Orion continues to make tremendous progress. An Orion MPCV crew module is undergoing rigorous space environment testing. Work has begun to make the spacecraft ready for its first orbital test flight in 2013, and Orion is on track to support initial human operations in 2016/2017 -- consistent with direction from Congress in the 2010 NASA Authorization Act.
Just last week, NASA made the long overdue announcement that it will pursue development of the SLS. This is an essential element of maintaining America's commitment to exploring beyond low Earth orbit. This announcement strengthens our nation and ensures we will continue to be the world leader in space exploration.
Of course, there is always more to be done.
The science and precursor exploration research aboard the International Space Station, for example, was recently endangered by the launch failure of a Russian Progress resupply mission. Russia has responded swiftly, and we are cautiously optimistic that the issue will be resolved and we will avoid leaving the station without a crew for the first time in more than a decade. Nevertheless, this incident highlights why we must move with haste toward augmenting America's capabilities
It is also true that the moon/Mars focus of the Constellation program must be replaced with specific mission goals supported by space systems capabilities, program milestones and budget resources to accomplish them. We must move beyond vague statements about missions to asteroids and Mars in time frames that are too distant or undefined.
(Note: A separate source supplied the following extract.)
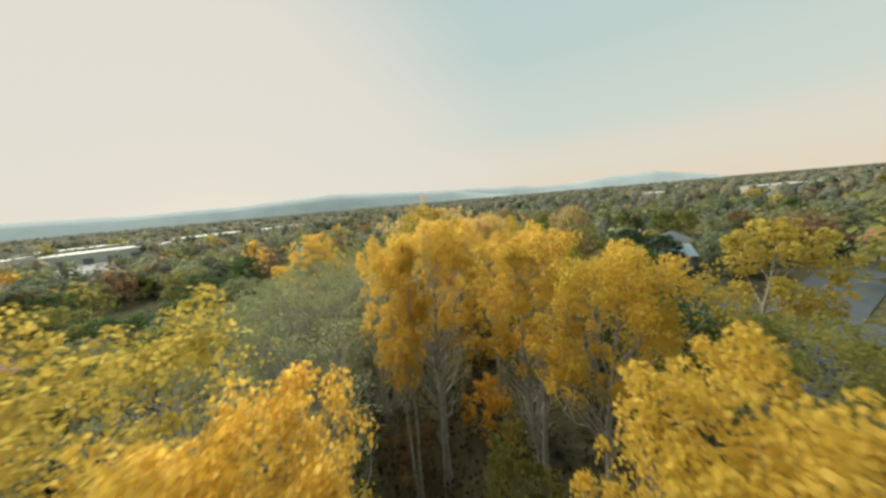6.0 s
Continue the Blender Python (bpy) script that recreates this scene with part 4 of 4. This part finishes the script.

Finally, while we are pleased with the decisions regarding SLS and Orion, we will continue to push the Obama administration and NASA to maintain their commitment to go beyond low Earth orbit. Decisions must be made without delay and they absolutely must continue to use the talent, resources and facilities that we have in Houston instead of reinventing the wheel in some other area.
Houston is Space City, USA, and we plan to keep it that way.